Noviembre

La ciudad no sabe lo que quiere. Los vientos, la lluvia, las tormentas, el sol, la tienen desorientada. Se ve a sí misma como una enorme masa de desconcierto. Está esperando que ese vaivén se convierta en remanso, en un río que transcurra seguro y cierto, en una atmósfera única, que la envuelva sin cubrirla de la neblina molesta de los días grises del otoño. A veces, se abre como una flor, como un corazón que esperara la llegada de un amor tardío. En otras ocasiones, se muestra huidiza, esquiva, oculta de sí misma, oculta de todos. Son esas tardes en las que cae la noche de repente, sobre los puentes quizá, o en las calles del centro, oscuras, quietas, imperceptiblemente solas.
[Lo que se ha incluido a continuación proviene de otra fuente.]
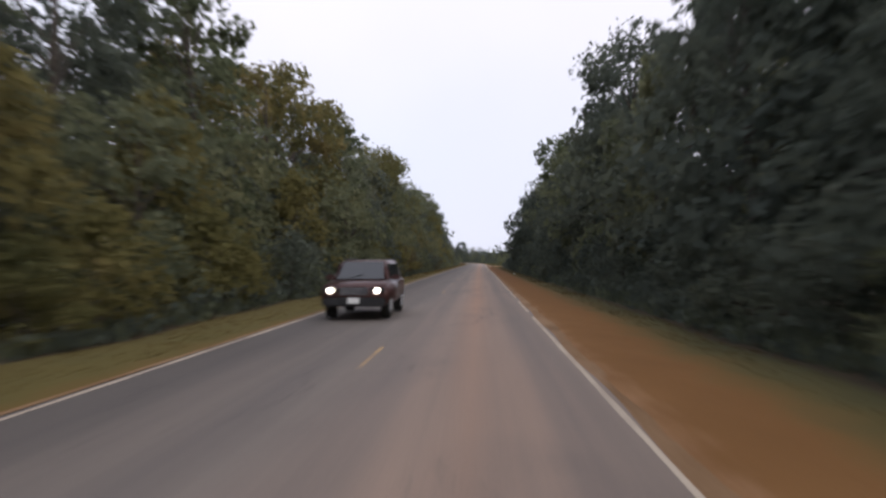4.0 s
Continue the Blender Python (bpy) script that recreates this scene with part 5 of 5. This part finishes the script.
def suv():
    root = new("car")
    tagged(root, "dark maroon sport utility car with lit headlamps on the road", "car")
    root.matrix_basis = put(119, -1.75, 0.03 - float(height(119, -1.75)), 0)
    # its nose points to -y
    bm = side_profile(bmesh.new(), [(-2.25, 0.38), (-2.3, 0.62), (-2.22, 0.95), (-1.25, 1.08), (2.25, 1.10), (2.32, 0.7), (2.28, 0.38)], 0.92)
    bmesh.ops.bevel(bm, geom=list(bm.edges), offset=0.07, segments=3, affect="EDGES")
    body = part("body", bm, CAR_PAINT, root, "dark maroon painted body", True)
    bm = side_profile(bmesh.new(), [(-1.2, 1.05), (-0.45, 1.66), (1.75, 1.68), (2.15, 1.05)], 0.86, 0.80)
    bmesh.ops.bevel(bm, geom=list(bm.edges), offset=0.05, segments=3, affect="EDGES")
    cabin = part("cabin", bm, CAR_PAINT, root, smooth=True)
    bm = bmesh.new()
    f = [bm.verts.new(p) for p in ((-0.70, -1.16, 1.12), (0.70, -1.16, 1.12), (0.60, -0.53, 1.62), (-0.60, -0.53, 1.62))]
    g = bmesh.ops.extrude_face_region(bm, geom=[bm.faces.new(f)])["geom"]
    bmesh.ops.translate(bm, vec=(0, 0.02, -0.02), verts=[x for x in g if isinstance(x, bmesh.types.BMVert)])
    part("windscreen", bm, CAR_GLASS, cabin, "dark tinted windscreen")
    for x in (-1, 1):
        for y0, y1 in ((-0.75, 0.35), (0.45, 1.45)):
            m = Matrix.Rotation(x * -0.26, 4, "Y")
            part("side_window", solid((0.02, y1 - y0, 0.40), (x * 0.80, (y0 + y1) / 2, 1.36), 0.01, m), CAR_GLASS, cabin)
        mirror = part("mirror", solid((0.24, 0.10, 0.16), (x * 1.0, -0.75, 1.16), 0.03), CAR_PAINT, root)
        part("mirror_glass", solid((0.18, 0.008, 0.12), (x * 1.01, -0.695, 1.16), 0.003), CAR_GLASS, mirror)
        lamp = part("headlamp", solid((0.40, 0.10, 0.17), (x * 0.66, -2.24, 0.82), 0.03), CAR_TRIM, root)
        part("lamp_lens", rod((x * 0.66, -2.29, 0.82), (x * 0.66, -2.305, 0.82), 0.085, sides=16), LAMP_LIT, lamp, "lit warm white lamp")
        part("fog_lamp", rod((x * 0.66, -2.27, 0.50), (x * 0.66, -2.32, 0.50), 0.05, sides=12), CERAMIC, root)
        part("roof_rail", rod((x * 0.62, -0.3, 1.70), (x * 0.62, 1.6, 1.71), 0.02, sides=8), CAR_TRIM, root)
        for y in (-1.42, 1.42):
            wheel = part("wheel", rod((x * 0.68, y, 0.35), (x * 0.92, y, 0.35), 0.35, sides=24), RUBBER, root, "black tyre")
            part("rim", rod((x * 0.90, y, 0.35), (x * 0.935, y, 0.35), 0.22, 0.19, 16), STEEL, wheel)
            for q in range(5):
                a = q * 2 * math.pi / 5
                part("spoke", rod((x * 0.94, y, 0.35), (x * 0.94, y + 0.19 * math.cos(a), 0.35 + 0.19 * math.sin(a)), 0.022, sides=6), STEEL, wheel)
    grille = part("grille", solid((0.82, 0.06, 0.22), (0, -2.27, 0.80), 0.02), CAR_TRIM, root)
    for q in range(4):
        part("slat", solid((0.76, 0.02, 0.022), (0, -2.305, 0.72 + q * 0.052), 0.004), STEEL, grille)
    bumper = part("bumper", solid((1.78, 0.14, 0.26), (0, -2.27, 0.50), 0.05), CAR_TRIM, root)
    part("plate", solid((0.31, 0.012, 0.16), (0, -2.346, 0.54), 0.004), WHITE_PAINT, bumper)
    part("wiper", rod((-0.45, -1.18, 1.10), (0.05, -1.02, 1.25), 0.01, sides=6), CAR_TRIM, root)
    return root


suv()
También tiene mañanas esplendorosas, amaneceres llenos de una belleza fría, inigualable, abrupta. Una belleza que no plasma siquiera la verdad porque es imposible captarla. Los edificios se levantan y desperezan, bajo un sol duro de otoño del sur y luego la gente ocupa las calles, recorre sin cansancio los días y las horas, de forma que todo se convierte en lo mismo. Una larga interrogación que no obtiene respuesta.

Noviembre es un mes de aniversarios. Uno de ellos lo convirtió en un mes sin cifras hace ya quince años. El mes cuyos días pasan para avisar que llega el invierno. El mes que, una vez, se anegó de tantas lágrimas como podría contener este río que te atraviesa. Noviembre es el mes en el que ya no hay nada que celebrar. El mes en el que no cabe la fiesta, no cabe el sueño, no cabe el despertar. Es un mes que escribió páginas tristes, ojos llorosos, manos que se fueron y cuyo tacto ya no puedes recuperar. Este mes no ha tenido suerte en el calendario. Quizá lo sabe y por eso el viento se muestra tan presente, o la lluvia, o esos atardeceres tan llenos de nostalgia, o esas noches vacías. Un océano de soledad entre las páginas frías del calendario.